Dream 20020905, 7:00 AM:
I’m outside in the back yard, although it’s a different back yard than the one I have now. There is a small shed, although it seems to be almost like a half-buried root cellar, and beside it there is a stack of what look like mailboxes, although they are flower pots. They are boxes facing toward the front, but have dirt in them and some plants sticking out forward. I look inside the little shed, and see that there are baby turtles hatching. They are tiny, and not buried much at all – there seem to be a LOT of them, like 10 or so. Some of the tiniest ones are nearly white. I look very closely, and I can see one or two still inside their egg shells.
I get back out of the little shed, and I see a black turtle face with yellow and orange spots sticking out of one of the stacked flower pot / mailboxes. I pick the turtle up, and carry it inside with me. Its body is shaped more like a water turtle, with a long pointed snout, but it has box turtle style markings. Its shell looks like it is carved from wood, with deep quilted diamond shapes instead of scutes. It has probably a dozen or so of these shapes on its back, and they are all the same size. The color of it is a dark brown, like walnut, although the texture is more like mahogany.

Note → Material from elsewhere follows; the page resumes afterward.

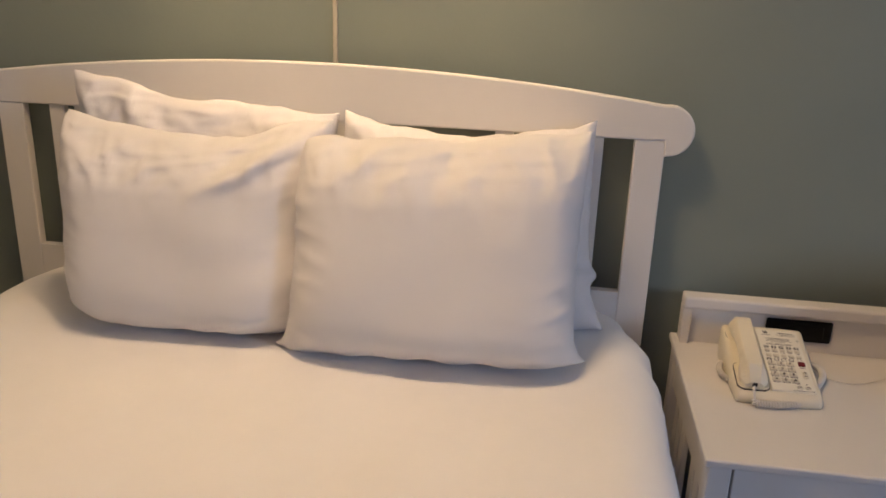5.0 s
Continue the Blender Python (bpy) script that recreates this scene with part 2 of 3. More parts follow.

When I go inside, Deborah is here, and she’s doing something in the bathroom. It looks like it’s the bathroom in the Kingwood house. There is a door between the part that has the sinks and the part that has the tub, and she is kneeled down beside the tub doing something. The door has stuff draped on it, and she’s recently painted it white. I realize that the paint is peeling, like it didn’t adhere to the wood, and I peel off a big section of it. It’s peeling off in huge rubbery sheets, like the entire painted surface is coming off in shreds. She seems very upset to see the turtle, and she starts telling me that she doesn’t like turtles, and it’s gross and why do I have it in the house. I want to show her the baby turtles, but after the fit she’s throwing, I’m not sure whether to show them to her or not.
I take her outside, and we look into the shed (I don’t remember ditching the big turtle, but I’m not carrying it any longer) and there are a bunch of tiny kittens, arranged exactly where the turtles were. They are lying in exactly the same positions, as if the turtles had just transformed into kittens. We ooh and ahh over them, because they are so cute and so tiny. Deborah is crying now, and I give her a hug. I don’t know what she’s upset about.